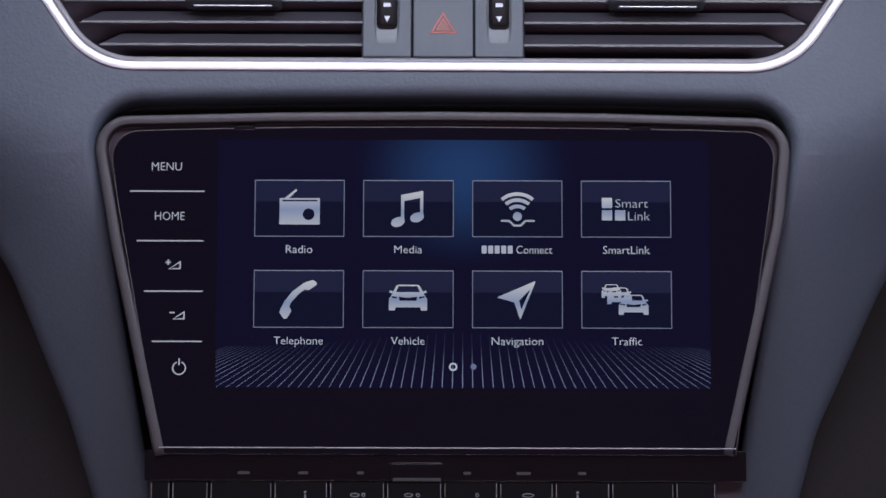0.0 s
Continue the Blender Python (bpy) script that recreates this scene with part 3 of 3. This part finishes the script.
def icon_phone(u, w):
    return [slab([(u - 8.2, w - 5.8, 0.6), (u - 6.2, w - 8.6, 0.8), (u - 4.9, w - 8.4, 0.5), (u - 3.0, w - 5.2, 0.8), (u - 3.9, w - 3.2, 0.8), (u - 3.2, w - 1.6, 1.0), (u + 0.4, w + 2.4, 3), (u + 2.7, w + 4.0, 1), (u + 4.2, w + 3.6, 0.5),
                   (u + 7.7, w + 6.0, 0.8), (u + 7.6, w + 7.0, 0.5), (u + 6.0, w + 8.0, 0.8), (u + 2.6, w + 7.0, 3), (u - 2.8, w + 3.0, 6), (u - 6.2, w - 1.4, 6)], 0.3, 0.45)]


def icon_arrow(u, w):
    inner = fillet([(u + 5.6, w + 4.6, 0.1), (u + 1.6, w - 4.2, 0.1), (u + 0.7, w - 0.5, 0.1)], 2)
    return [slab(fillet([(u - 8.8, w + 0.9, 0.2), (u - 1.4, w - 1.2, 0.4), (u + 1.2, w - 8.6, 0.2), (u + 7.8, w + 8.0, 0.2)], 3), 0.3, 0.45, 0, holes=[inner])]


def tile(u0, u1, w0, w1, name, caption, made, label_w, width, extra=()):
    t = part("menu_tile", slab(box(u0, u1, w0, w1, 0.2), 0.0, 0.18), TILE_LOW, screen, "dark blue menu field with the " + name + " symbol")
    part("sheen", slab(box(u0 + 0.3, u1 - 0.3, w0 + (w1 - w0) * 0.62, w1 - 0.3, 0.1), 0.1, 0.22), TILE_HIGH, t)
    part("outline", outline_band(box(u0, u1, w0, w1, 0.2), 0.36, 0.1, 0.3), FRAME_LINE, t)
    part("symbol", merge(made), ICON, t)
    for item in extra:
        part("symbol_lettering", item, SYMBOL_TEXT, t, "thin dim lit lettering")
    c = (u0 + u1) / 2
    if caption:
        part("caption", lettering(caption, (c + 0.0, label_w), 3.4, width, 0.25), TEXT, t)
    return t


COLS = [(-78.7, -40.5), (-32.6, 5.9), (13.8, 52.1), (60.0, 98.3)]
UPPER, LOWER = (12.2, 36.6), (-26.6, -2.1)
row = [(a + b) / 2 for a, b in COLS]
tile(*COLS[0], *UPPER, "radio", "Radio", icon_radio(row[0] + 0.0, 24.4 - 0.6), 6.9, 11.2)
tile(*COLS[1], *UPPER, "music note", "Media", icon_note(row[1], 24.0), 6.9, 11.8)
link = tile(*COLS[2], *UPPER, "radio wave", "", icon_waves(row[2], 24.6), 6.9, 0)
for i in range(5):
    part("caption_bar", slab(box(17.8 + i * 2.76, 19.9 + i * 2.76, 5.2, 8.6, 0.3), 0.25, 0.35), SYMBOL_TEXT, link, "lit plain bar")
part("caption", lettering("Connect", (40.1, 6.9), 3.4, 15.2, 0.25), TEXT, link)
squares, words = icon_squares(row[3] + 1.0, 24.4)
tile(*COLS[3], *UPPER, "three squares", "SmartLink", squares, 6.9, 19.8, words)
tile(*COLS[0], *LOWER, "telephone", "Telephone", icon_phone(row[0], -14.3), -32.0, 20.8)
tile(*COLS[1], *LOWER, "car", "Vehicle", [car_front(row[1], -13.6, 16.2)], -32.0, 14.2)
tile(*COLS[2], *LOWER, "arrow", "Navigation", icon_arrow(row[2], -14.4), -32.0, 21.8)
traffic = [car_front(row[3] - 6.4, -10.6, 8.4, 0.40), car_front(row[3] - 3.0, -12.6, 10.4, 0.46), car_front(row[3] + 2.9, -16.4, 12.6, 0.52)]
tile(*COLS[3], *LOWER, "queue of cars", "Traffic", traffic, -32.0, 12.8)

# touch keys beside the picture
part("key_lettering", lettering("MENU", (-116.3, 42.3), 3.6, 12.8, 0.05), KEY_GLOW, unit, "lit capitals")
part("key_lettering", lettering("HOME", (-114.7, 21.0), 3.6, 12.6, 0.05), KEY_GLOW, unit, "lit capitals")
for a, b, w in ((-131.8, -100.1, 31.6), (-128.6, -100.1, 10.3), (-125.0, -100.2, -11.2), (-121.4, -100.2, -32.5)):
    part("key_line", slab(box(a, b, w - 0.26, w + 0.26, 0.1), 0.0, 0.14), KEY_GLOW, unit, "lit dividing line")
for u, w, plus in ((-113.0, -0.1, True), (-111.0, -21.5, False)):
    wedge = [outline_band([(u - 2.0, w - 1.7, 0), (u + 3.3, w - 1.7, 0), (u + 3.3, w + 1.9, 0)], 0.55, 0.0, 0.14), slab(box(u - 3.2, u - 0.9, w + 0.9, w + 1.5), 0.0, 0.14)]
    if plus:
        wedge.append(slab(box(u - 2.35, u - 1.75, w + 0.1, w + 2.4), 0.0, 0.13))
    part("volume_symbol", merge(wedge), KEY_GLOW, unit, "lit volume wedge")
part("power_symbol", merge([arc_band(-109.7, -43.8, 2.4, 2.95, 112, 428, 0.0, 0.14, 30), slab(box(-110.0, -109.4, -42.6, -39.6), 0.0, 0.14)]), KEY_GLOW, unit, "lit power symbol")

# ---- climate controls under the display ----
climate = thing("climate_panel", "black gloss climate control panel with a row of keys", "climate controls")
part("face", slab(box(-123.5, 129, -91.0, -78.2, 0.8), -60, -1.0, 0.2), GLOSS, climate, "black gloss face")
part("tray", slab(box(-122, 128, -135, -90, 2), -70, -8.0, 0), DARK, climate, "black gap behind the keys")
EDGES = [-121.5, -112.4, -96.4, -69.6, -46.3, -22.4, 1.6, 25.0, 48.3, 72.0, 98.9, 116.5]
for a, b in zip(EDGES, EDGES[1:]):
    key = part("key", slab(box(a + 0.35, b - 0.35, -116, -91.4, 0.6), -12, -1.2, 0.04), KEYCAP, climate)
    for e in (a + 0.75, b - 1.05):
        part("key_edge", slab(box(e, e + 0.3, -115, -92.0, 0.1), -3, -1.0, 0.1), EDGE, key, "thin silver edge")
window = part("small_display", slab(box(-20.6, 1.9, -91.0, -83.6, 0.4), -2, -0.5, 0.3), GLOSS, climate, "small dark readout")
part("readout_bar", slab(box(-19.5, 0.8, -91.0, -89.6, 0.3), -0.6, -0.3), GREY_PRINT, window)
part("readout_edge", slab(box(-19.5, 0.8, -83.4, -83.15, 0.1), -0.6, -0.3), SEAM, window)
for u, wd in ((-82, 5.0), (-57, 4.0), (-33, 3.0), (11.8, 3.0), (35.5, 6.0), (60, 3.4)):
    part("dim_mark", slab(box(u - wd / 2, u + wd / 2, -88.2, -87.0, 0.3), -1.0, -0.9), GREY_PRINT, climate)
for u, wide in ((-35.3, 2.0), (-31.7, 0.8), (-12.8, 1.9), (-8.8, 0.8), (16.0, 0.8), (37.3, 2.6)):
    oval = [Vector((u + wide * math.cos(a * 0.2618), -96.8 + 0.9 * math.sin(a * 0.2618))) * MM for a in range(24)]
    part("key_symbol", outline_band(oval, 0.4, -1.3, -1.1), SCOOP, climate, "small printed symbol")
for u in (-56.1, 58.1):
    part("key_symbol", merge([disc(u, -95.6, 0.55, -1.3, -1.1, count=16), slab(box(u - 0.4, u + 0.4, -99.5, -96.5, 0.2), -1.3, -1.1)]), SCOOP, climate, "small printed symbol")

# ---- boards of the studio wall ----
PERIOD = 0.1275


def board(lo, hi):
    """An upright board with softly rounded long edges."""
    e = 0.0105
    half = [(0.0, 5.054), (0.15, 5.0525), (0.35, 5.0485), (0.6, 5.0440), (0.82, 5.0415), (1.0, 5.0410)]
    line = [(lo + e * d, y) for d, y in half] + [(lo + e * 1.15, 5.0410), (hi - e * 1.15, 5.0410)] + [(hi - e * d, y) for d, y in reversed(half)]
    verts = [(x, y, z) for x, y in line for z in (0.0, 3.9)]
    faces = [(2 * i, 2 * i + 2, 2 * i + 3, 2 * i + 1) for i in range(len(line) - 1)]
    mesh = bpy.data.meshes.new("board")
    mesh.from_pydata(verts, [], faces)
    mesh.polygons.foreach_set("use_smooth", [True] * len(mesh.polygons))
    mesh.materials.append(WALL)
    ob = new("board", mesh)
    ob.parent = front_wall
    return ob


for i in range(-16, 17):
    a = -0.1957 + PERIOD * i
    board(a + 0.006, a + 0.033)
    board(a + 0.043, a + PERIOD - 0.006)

# Exercise aim
Skip the pictures and restate exactly the lines from the beginning of the listing to the line with "(u + 7.7, w + 6.0, 0.8), (u", that line included.

# Expected answer
0.0 s
Continue the Blender Python (bpy) script that recreates this scene with part 3 of 3. This part finishes the script.
def icon_phone(u, w):
    return [slab([(u - 8.2, w - 5.8, 0.6), (u - 6.2, w - 8.6, 0.8), (u - 4.9, w - 8.4, 0.5), (u - 3.0, w - 5.2, 0.8), (u - 3.9, w - 3.2, 0.8), (u - 3.2, w - 1.6, 1.0), (u + 0.4, w + 2.4, 3), (u + 2.7, w + 4.0, 1), (u + 4.2, w + 3.6, 0.5),
                   (u + 7.7, w + 6.0, 0.8), (u + 7.6, w + 7.0, 0.5), (u + 6.0, w + 8.0, 0.8), (u + 2.6, w + 7.0, 3), (u - 2.8, w + 3.0, 6), (u - 6.2, w - 1.4, 6)], 0.3, 0.45)]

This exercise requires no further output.